私がいうところの「大手30社問題」は、上記に示したとおり、各銀行によって数と銘柄が変わる性質のものである。したがって、理論上、「大手30社リスト」は銀行の数だけあるということになることに留意していただきたい。
現在、「木村リスト」としてもっともらしく流れている表は、3ヶ月以上も前の6月12日に、自民党経済産業部会において、「緊急経済対策と不良債権問題」と題して、マーケットの見方を紹介した資料の一部である。そこで用いられている一覧表は、マーケットが問題視している企業の中で、債務者区分(評価)が異なるケースがあることを示すために作成したものだ。このため、マーケットの意見として、当時入手可能であった、(1)メリルリンチレポート、(2)週刊ダイヤモンド、(3)週刊文春――を選んだ。6月当時、週刊文春(5月24日号)の記事が銀行ごとの資産査定の違いを指摘して、話題を呼んでいたことを覚えている読者も多いだろう。
その表は、それらの中で重複しているものと「正常先」を含むものを選択し整理するよう、スタッフに指示して作成させたものだ。他の資料との重複があるものと、「正常先」と「要注意先」の差異があるもののうち重複感のないものということで選択した結果にすぎない。極めて単純な作業であり、その3つの資料を付き合わせれば、だれでも作成できるものである。この表は「大手30社リスト」を作るための資料ではなく、銀行ごとに債務者区分が異なり得るということを示した資料であり、その対象企業自身にさしたる意味はない。「異なっている」という事実が重要なのであり、そのため名前を伏して、アルファベットで表記してある。

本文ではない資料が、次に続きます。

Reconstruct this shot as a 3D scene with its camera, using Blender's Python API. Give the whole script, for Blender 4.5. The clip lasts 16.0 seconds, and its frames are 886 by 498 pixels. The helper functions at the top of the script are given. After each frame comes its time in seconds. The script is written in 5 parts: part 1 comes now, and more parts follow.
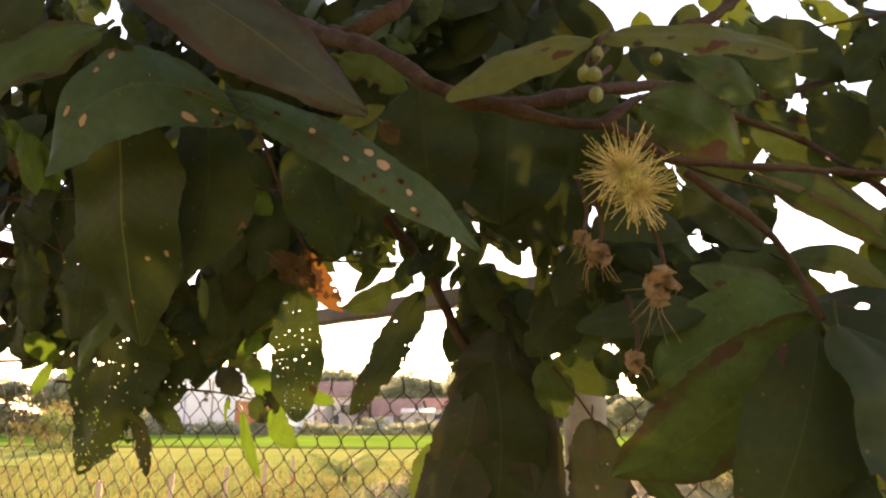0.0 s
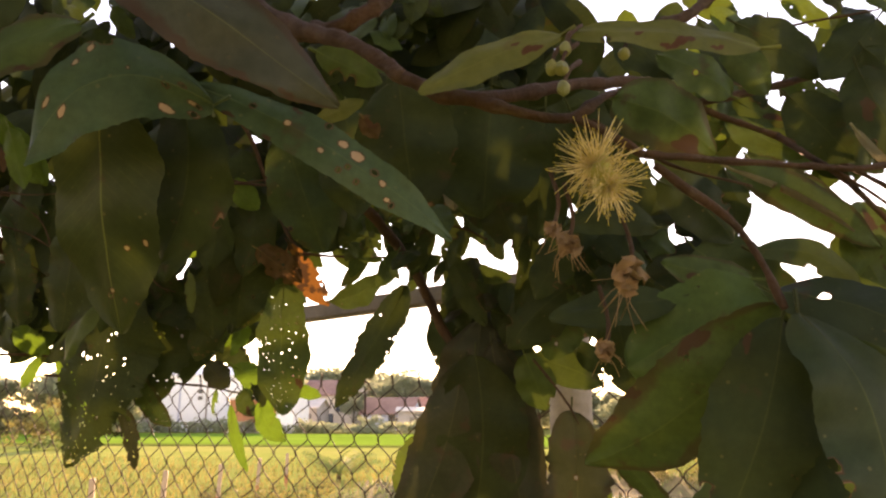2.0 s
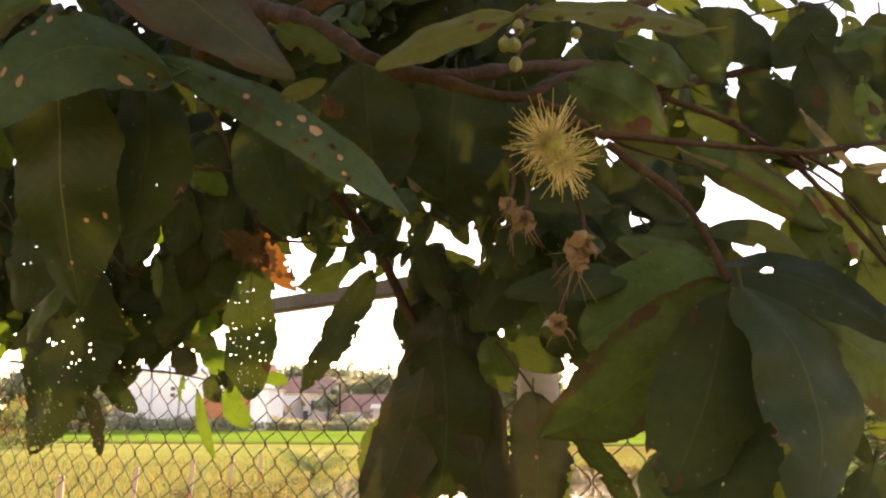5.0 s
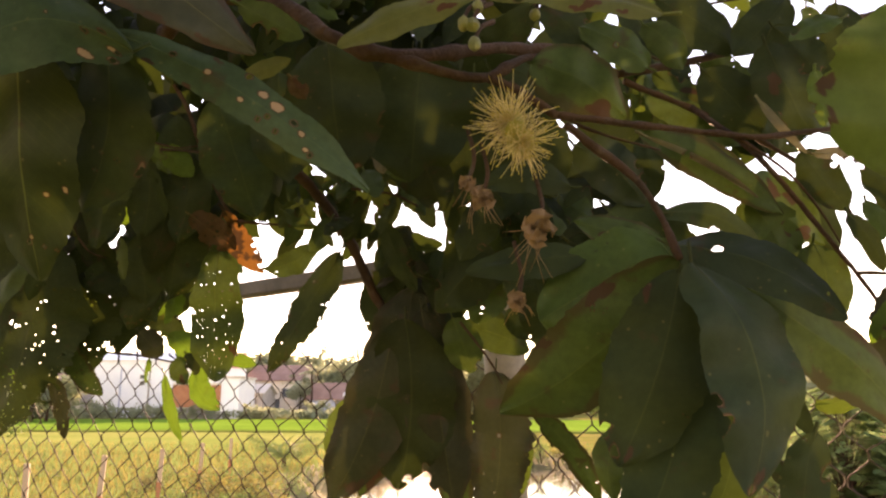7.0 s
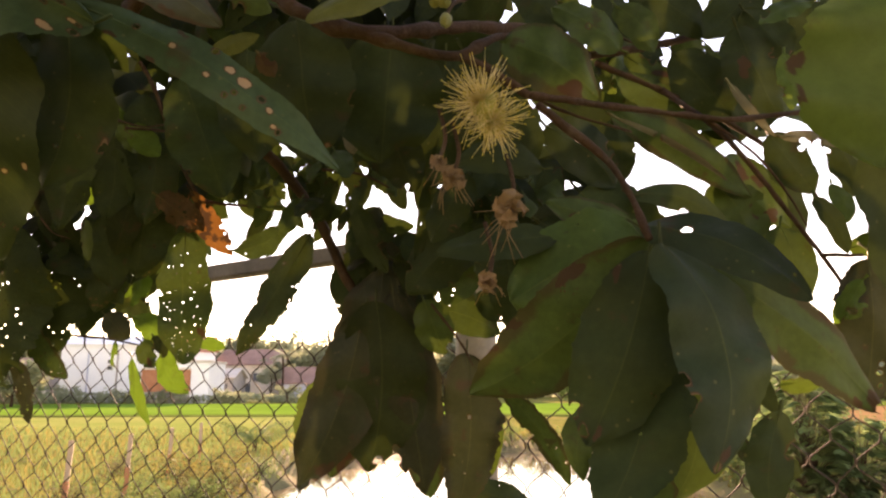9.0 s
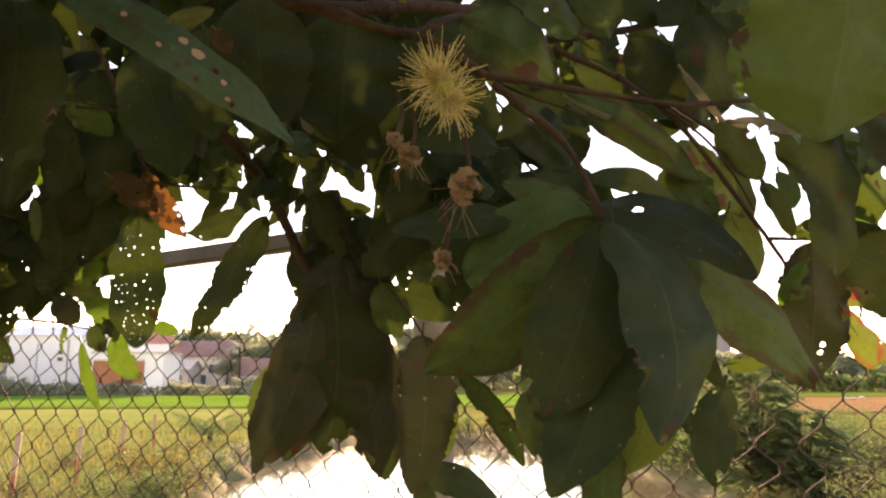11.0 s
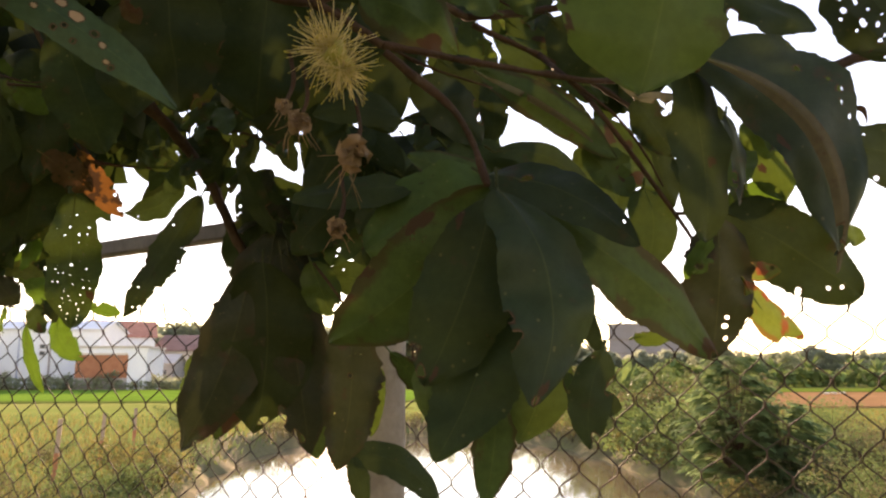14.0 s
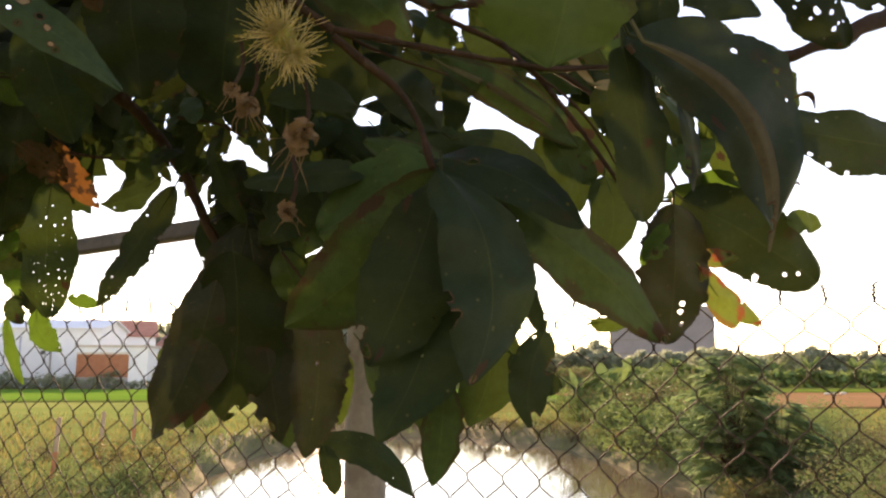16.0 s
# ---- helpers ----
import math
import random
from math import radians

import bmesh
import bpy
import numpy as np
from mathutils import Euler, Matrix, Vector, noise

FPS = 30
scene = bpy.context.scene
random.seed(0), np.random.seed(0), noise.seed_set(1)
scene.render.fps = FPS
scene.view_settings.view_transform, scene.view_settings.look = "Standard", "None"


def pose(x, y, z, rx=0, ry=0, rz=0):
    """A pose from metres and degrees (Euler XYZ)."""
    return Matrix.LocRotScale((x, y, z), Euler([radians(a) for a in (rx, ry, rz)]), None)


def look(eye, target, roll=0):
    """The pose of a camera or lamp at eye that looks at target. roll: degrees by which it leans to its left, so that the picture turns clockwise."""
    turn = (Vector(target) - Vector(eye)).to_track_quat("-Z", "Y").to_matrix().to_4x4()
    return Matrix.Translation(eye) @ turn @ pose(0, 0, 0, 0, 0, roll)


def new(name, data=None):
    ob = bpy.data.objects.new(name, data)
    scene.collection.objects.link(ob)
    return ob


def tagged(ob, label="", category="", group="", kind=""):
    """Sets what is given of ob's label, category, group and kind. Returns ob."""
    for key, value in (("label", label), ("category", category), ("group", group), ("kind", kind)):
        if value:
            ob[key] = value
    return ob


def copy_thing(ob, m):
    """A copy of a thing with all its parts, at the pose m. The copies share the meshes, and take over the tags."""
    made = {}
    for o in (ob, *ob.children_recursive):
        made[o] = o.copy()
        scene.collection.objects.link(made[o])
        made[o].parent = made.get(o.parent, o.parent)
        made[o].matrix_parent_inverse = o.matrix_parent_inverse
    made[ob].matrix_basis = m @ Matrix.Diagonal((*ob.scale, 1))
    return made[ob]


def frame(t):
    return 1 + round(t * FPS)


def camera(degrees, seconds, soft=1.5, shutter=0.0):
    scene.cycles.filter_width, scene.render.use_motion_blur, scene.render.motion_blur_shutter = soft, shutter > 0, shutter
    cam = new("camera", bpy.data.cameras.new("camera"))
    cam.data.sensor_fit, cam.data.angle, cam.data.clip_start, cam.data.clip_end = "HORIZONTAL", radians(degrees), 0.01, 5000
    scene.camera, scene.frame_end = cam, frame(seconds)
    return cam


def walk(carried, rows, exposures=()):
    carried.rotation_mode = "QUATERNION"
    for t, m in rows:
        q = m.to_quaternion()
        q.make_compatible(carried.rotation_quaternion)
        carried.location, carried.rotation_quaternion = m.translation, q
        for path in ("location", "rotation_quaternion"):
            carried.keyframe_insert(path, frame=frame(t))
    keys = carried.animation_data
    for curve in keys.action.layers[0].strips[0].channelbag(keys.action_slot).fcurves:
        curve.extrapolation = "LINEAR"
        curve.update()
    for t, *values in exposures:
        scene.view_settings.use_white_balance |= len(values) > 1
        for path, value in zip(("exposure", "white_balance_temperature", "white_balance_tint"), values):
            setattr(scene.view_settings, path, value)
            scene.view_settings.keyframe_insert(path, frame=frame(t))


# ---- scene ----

たまたま「30社」に近い数になっているが、今をときめく「大手30社リスト」ではないし、「順次破たんしていくリスト」などでもない。もし、そうであるとすれば、その事実について、メリルリンチ、週刊ダイヤモンド、週刊文春の方々にお聞きするしかない。
ちなみに、いいかげんな一部のマスコミでは、「9月18日、小泉首相と樋口広太郎氏の内閣特別顧問の勉強会で披露された」などというねつ造記事も見受けられるが、小泉首相へのプレゼン資料は、3ヶ月以上も前の6月12日
に用いた「緊急経済対策と不良債権問題」の資料とは違う。中身の詳細は現時点でディスクローズできないが、プレゼンの目的が違えば、資料が違うのは当たり前。したがって、もっともらしくマーケットで流れている「大手30社リスト」は小泉首相の前で披露されていないし、手渡されてもいない。
私自身は、「大手30社リスト」を作っていないし、将来にわたって作るつもりもなかった。それは、各銀行と金融庁が果たすべき役割であると思ってきた。彼らが適切に不良債権問題に対処していれば、私が「大手30社問題」などと言い出す必要もなかったのだ。関係者による今後の果断かつ真摯(しんし)な対応に期待したい。